### Stored records:
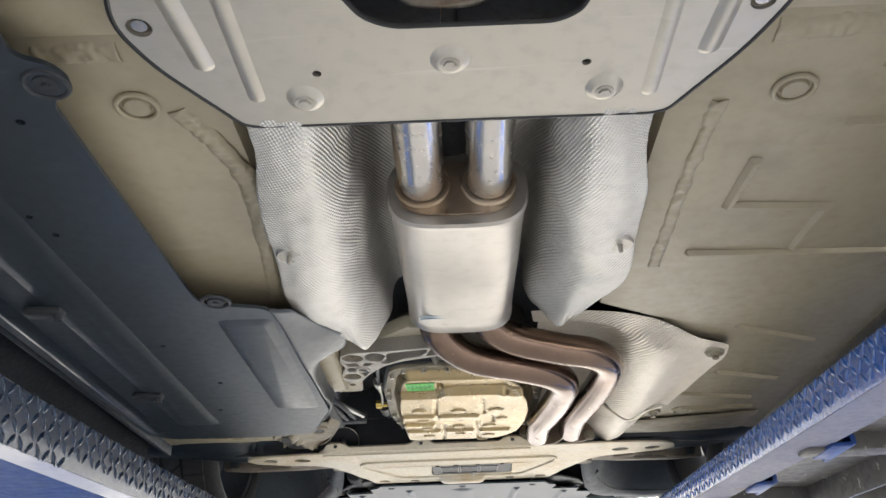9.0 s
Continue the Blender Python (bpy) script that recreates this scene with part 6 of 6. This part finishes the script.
for s in (1, -1):
    side_plate = [(0.20, 2.50), (0.272, 2.507), (0.335, 2.60), (0.345, 2.64), (0.365, 2.70), (0.375, 2.75), (0.42, 2.82), (0.40, 2.87), (0.20, 2.87)]
    o = side_plate if s > 0 else mirror(side_plate)
    part("tray_side", Geo().cast(rounded(o, 0.008), 1.780, 1.785, (), 0.002, lambda x, y: 0.105 * max(0.0, y - 2.52)), BLACK, car, "black plate above the undertray edge")
    wave = lambda a, b, p: 0.004 * noise.noise(p * 9) + 0.0015 * noise.noise(p * 30)
    patch("arch_front_liner", [[(s * 0.335, 2.50, 1.82), (s * 0.345, 2.58, 1.81), (s * 0.368, 2.70, 1.795), (s * 0.408, 2.83, 1.795), (s * 0.48, 2.915, 1.80), (s * 0.60, 2.945, 1.80), (s * 0.82, 2.93, 1.80)],
                               [(s * 0.36, 2.50, 1.825), (s * 0.385, 2.58, 1.82), (s * 0.412, 2.70, 1.808), (s * 0.455, 2.80, 1.808), (s * 0.52, 2.865, 1.812), (s * 0.62, 2.885, 1.812), (s * 0.82, 2.88, 1.812)],
                               [(s * 0.385, 2.49, 1.90), (s * 0.43, 2.58, 1.93), (s * 0.45, 2.68, 1.93), (s * 0.49, 2.76, 1.93), (s * 0.55, 2.81, 1.93), (s * 0.63, 2.83, 1.93), (s * 0.82, 2.83, 1.93)],
                               [(s * 0.40, 2.48, 2.12), (s * 0.45, 2.57, 2.12), (s * 0.48, 2.66, 2.12), (s * 0.52, 2.73, 2.12), (s * 0.57, 2.77, 2.12), (s * 0.64, 2.79, 2.12), (s * 0.82, 2.80, 2.12)]],
          LINER, car, 30, 48, 0.003, "grey-black plastic liner ahead of the front wheel", relief=wave)
    # a black line stands in for the shade in the liner's crease
    part("liner_seam", Geo().tube([(s * 0.40, 2.66, 1.807), (s * 0.455, 2.792, 1.803), (s * 0.52, 2.86, 1.806), (s * 0.60, 2.883, 1.808), (s * 0.72, 2.882, 1.808)], 0.0022, 6, 6), BLACK, car, "black line for the shaded crease in the liner")
    part("liner_rib", Geo().tube([(s * 0.395, 2.60, 1.812), (s * 0.375, 2.66, 1.80), (s * 0.378, 2.70, 1.796)], 0.004, 8, 6), BLACK, car, "moulded rib of the liner")
    part("tray_clip", Geo().box((s * 0.335, 2.728, 1.80), (0.05, 0.03, 0.008), 0.003, Euler((0, 0, s * -0.5)).to_matrix()), BLACK, car, "black plastic clip at the tray edge")
# black sheet added to shut light out of the nose
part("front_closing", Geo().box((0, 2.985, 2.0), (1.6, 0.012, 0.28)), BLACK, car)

# ---- rear right cover with louvres ----
CV = [(0.052, -0.452), (0.108, -0.455), (0.115, -0.50), (0.128, -0.535), (0.16, -0.545), (0.245, -0.548), (0.342, -0.545), (0.347, -0.525), (0.335, -0.46), (0.415, -0.462), (0.418, -0.262), (0.395, -0.255), (0.395, -0.242), (0.30, -0.245), (0.262, -0.25), (0.25, -0.30), (0.255, -0.40),
      (0.24, -0.43), (0.055, -0.43)]
z0 = 1.806
holes = [rounded([(0.224, -0.465), (0.247, -0.465), (0.247, -0.448), (0.224, -0.448)], 0.003), rounded([(0.264, -0.467), (0.287, -0.467), (0.287, -0.450), (0.264, -0.450)], 0.003)]
g = Geo().plate(rounded(CV, 0.008), z0, z0 + 0.005, holes)
tub(g, 0.27, 0.345, -0.43, -0.27, z0, 0.010, 0.012)
vent = part("rear_cover", g, PLASTIC, car, "scuffed black plastic rear cover with louvres")
for i in range(6):
    y = -0.398 + i * 0.0292
    g = Geo()
    x0, x1 = 0.054, 0.2465
    g.add([(x0, y - 0.0205, z0 - 0.001), (x1, y - 0.0205, z0 - 0.001), (x1, y, z0 + 0.001), (x0, y, z0 + 0.001), (x0, y - 0.0195, z0 + 0.002), (x1, y - 0.0195, z0 + 0.002), (x1, y, z0 + 0.004), (x0, y, z0 + 0.004)],
          [(0, 1, 2, 3), (4, 5, 6, 7), (0, 1, 5, 4), (1, 2, 6, 5), (2, 3, 7, 6), (3, 0, 4, 7)])
    part("louvre", g, PLASTIC, vent, smooth=False)
# a black sheet stands in for the shade behind the louvres
part("louvre_back", Geo().box((0.155, -0.345, z0 + 0.027), (0.22, 0.20, 0.006)), BLACK, vent, "black sheet that darkens the gap behind the louvres")
g = Geo().box((0.256, -0.335, z0 - 0.002), (0.022, 0.16, 0.008), 0.003).box((0.262, -0.42, z0 - 0.002), (0.03, 0.02, 0.008), 0.003)
part("louvre_post", g, PLASTIC, vent)
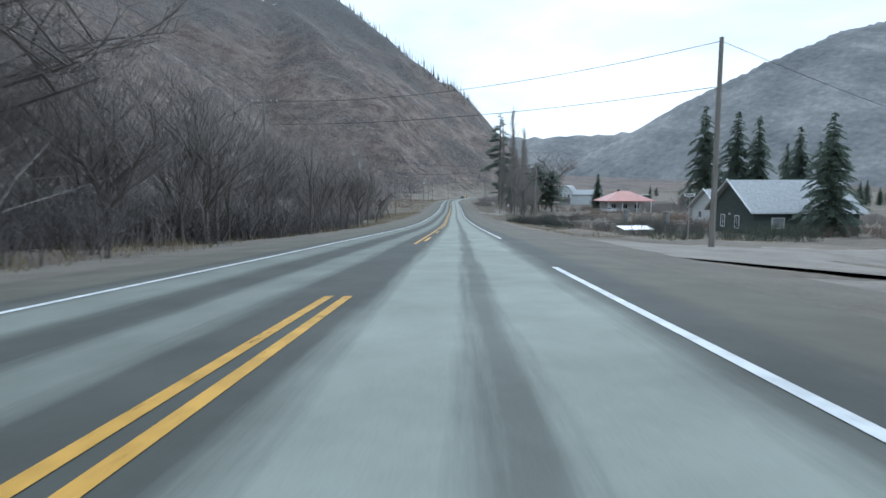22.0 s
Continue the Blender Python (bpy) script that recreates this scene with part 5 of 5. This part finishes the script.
def hip_roof(w, l, over, z, rise, ridge):
    """A hipped roof with thickness over a w x l plan, centred at 0, 0."""
    x, y, r = w / 2 + over, l / 2 + over, ridge / 2
    b = Build()
    b.add([(-x, -y, z), (x, -y, z), (x, y, z), (-x, y, z), (-r, 0, z + rise), (r, 0, z + rise), (-x, -y, z - .2), (x, -y, z - .2), (x, y, z - .2), (-x, y, z - .2)],
          [(0, 1, 5, 4), (1, 2, 5), (2, 3, 4, 5), (3, 0, 4), (0, 6, 7, 1), (1, 7, 8, 2), (2, 8, 9, 3), (3, 9, 6, 0), (6, 9, 8, 7)])
    return b


def gable_roof(w, l, over, z, rise, thick=.18):
    """Two roof slabs; the ridge runs along y."""
    x, y = w / 2 + over, l / 2 + over
    k = rise / (w / 2) * over
    b = Build()
    b.add([(-x, -y, z - k), (0, -y, z + rise), (x, -y, z - k), (-x, y, z - k), (0, y, z + rise), (x, y, z - k),
           (-x, -y, z - k - thick), (0, -y, z + rise - thick), (x, -y, z - k - thick), (-x, y, z - k - thick), (0, y, z + rise - thick), (x, y, z - k - thick)],
          [(0, 1, 4, 3), (1, 2, 5, 4), (6, 9, 10, 7), (7, 10, 11, 8), (0, 6, 7, 1), (1, 7, 8, 2), (3, 4, 10, 9), (4, 5, 11, 10), (0, 3, 9, 6), (2, 8, 11, 5)])
    return b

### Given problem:
Check each line of these records for the string "that" and state only how many lines have it.

### Exercise response:
3